Often, the problem seem to be fixed, giving credit to the firefighters and reinforcing their belief in their “way” of handling.
It is not really surprising that the same problem keeps showing up as the fixes did not eradicate the problem’s root cause, and the problem itself was never really studied, hence understood.
2. No risk assessment / risk mitigation
If formal and structured processes to tackle problems are seldom, the solutions’ risk assessment is even more seldom. And if the rush to quick fixes leaves no time for properly analyzing the possible problem root causes, no need to mention non-existing attempts to figure out the possible risks these quick fixes bring with them.
Chances are that the ill-prepared and hastily put in place solutions generate unexpected Undesirable Effects. What may fix one problem may well cause one or several others to appear.
That’s how quick and dirty troubleshooting usually come at the expense of later longer efforts to cope with a situation that possibly grew worse, and how Peter Senge’s quote: “Today’s problems come from yesterday’s solutions” makes the most sense.

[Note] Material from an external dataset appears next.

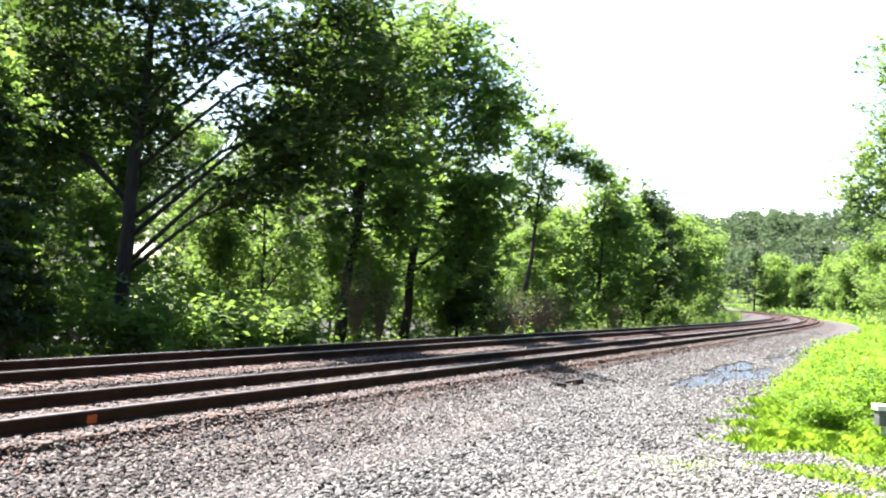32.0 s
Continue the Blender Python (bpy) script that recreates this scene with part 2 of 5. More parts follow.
# ---- mesh helpers ----
class Shape:
    """Collects vertices and faces of one mesh."""

    def __init__(self):
        self.v, self.f = [], []

    def add(self, verts, faces):
        o = len(self.v)
        self.v += [tuple(p) for p in verts]
        self.f += [[i + o for i in f] for f in faces]
        return self

    def box(self, x0, x1, y0, y1, z0, z1, bevel=0.0):
        if not bevel:
            p = [(x, y, z) for z in (z0, z1) for x, y in ((x0, y0), (x1, y0), (x1, y1), (x0, y1))]
            return self.add(p, [(3, 2, 1, 0), (4, 5, 6, 7), (0, 1, 5, 4), (1, 2, 6, 5), (2, 3, 7, 6), (3, 0, 4, 7)])
        b = bevel
        ring = [(x0 + b, y0), (x1 - b, y0), (x1, y0 + b), (x1, y1 - b), (x1 - b, y1), (x0 + b, y1), (x0, y1 - b), (x0, y0 + b)]
        return self.prism(ring, z0, z1)

    def prism(self, ring, z0, z1):
        """A ring of (x, y), anticlockwise, raised from z0 to z1."""
        k = len(ring)
        p = [(*q, z0) for q in ring] + [(*q, z1) for q in ring]
        return self.add(p, [list(range(k))[::-1], list(range(k, 2 * k))] + [(i, (i + 1) % k, k + (i + 1) % k, k + i) for i in range(k)])

    def along_y(self, ring, y0, y1):
        """A ring of (x, z), pushed from y0 to y1."""
        k = len(ring)
        p = [(x, y0, z) for x, z in ring] + [(x, y1, z) for x, z in ring]
        return self.add(p, [list(range(k)), list(range(k, 2 * k))[::-1]] + [(k + i, k + (i + 1) % k, (i + 1) % k, i) for i in range(k)])

    def along_x(self, ring, x0, x1):
        """A ring of (y, z), pushed from x0 to x1."""
        k = len(ring)
        p = [(x0, y, z) for y, z in ring] + [(x1, y, z) for y, z in ring]
        return self.add(p, [list(range(k))[::-1], list(range(k, 2 * k))] + [(i, (i + 1) % k, k + (i + 1) % k, k + i) for i in range(k)])

    def tube(self, points, radii, sides=6):
        rows = []
        for i, p in enumerate(points):
            p = Vector(p)
            d = Vector(points[min(i + 1, len(points) - 1)]) - Vector(points[max(i - 1, 0)])
            q = d.to_track_quat("Z", "Y")
            rows.append([p + q @ Vector((math.cos(a) * radii[i], math.sin(a) * radii[i], 0)) for a in (2 * math.pi * j / sides for j in range(sides))])
        n = len(rows)
        f = [(i * sides + j, i * sides + (j + 1) % sides, (i + 1) * sides + (j + 1) % sides, (i + 1) * sides + j)
             for i in range(n - 1) for j in range(sides)]
        f += [list(range(sides))[::-1], [(n - 1) * sides + j for j in range(sides)]]
        return self.add([p for r in rows for p in r], f)

    def mesh(self, name, material, smooth=False):
        me = bpy.data.meshes.new(name)
        me.from_pydata(self.v, [], self.f)
        me.materials.append(material)
        if smooth:
            me.shade_smooth()
        me.update()
        return me


def quads_mesh(name, verts, material, corners=4):
    """A mesh of loose polygons from an array (n, corners, 3)."""
    n = len(verts)
    me = bpy.data.meshes.new(name)
    me.vertices.add(n * corners)
    me.vertices.foreach_set("co", np.ascontiguousarray(verts, dtype=np.float32).ravel())
    me.loops.add(n * corners)
    me.loops.foreach_set("vertex_index", np.arange(n * corners, dtype=np.int32))
    me.polygons.add(n)
    me.polygons.foreach_set("loop_start", np.arange(0, n * corners, corners, dtype=np.int32))
    me.materials.append(material)
    me.update(calc_edges=True)
    return me


def put(name, me, parent=None, m=None, label=""):
    ob = new(name, me)
    if parent:
        ob.parent = parent
    if m is not None:
        ob.matrix_basis = m
    if label:
        tagged(ob, label)
    return ob


def part(name, shape, material, parent, label="", m=None, smooth=False):
    return put(name, shape.mesh(name, material, smooth), parent, m, label)


# ---- the line of the near track: straight past the camera, then bending away to the far side ----
STEP = 1.0
S_AXIS = np.arange(-760.0, 1000.0, STEP)
BEND = np.interp(S_AXIS, [-760, 60, 130, 200, 260, 330, 480, 560], [0, 0, -0.0006, -0.0011, -0.0020, -0.0024, -0.0024, 0])
HEAD = np.cumsum(BEND) * STEP
PX, PY = np.cumsum(np.sin(HEAD)) * STEP, np.cumsum(np.cos(HEAD)) * STEP
ZERO = int(round(760 / STEP))
PX, PY = PX - PX[ZERO], PY - PY[ZERO]
SPACING = 3.87
GAUGE = 1.435


def on_track(s, off=0.0):
    """Place and heading on the line at s metres, off metres to its right."""
    a = np.interp(s, S_AXIS, HEAD)
    return np.interp(s, S_AXIS, PX) + off * np.cos(a), np.interp(s, S_AXIS, PY) - off * np.sin(a), a


def line_x(y):
    return np.interp(y, PY, PX)


PUDDLES = ((4.05, 37.6, 0.55, 2.1), (4.3, 43.0, 0.95, 4.4), (3.75, 49.5, 0.5, 3.6), (4.75, 47.0, 0.4, 3.2), (4.2, 58.5, 0.3, 3.0), (4.5, 65.5, 0.25, 2.6))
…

- Choose yourself a structured problem solving approach, there are several available. Try it and if proven suitable for your purpose make it your standard way of approaching a problem.
- Make sure the implemented solutions will really kill the problem by measuring on a long time horizon if the trouble has disappeared for good. The Quality Operating System is perfect for that.
- Explore the Logical Thinking Process, the sole complex problem solving methodology I know which includes a systematic “Negative Branch” check to avoid or mitigate Undesirable Effects as by-products of the implemented solution.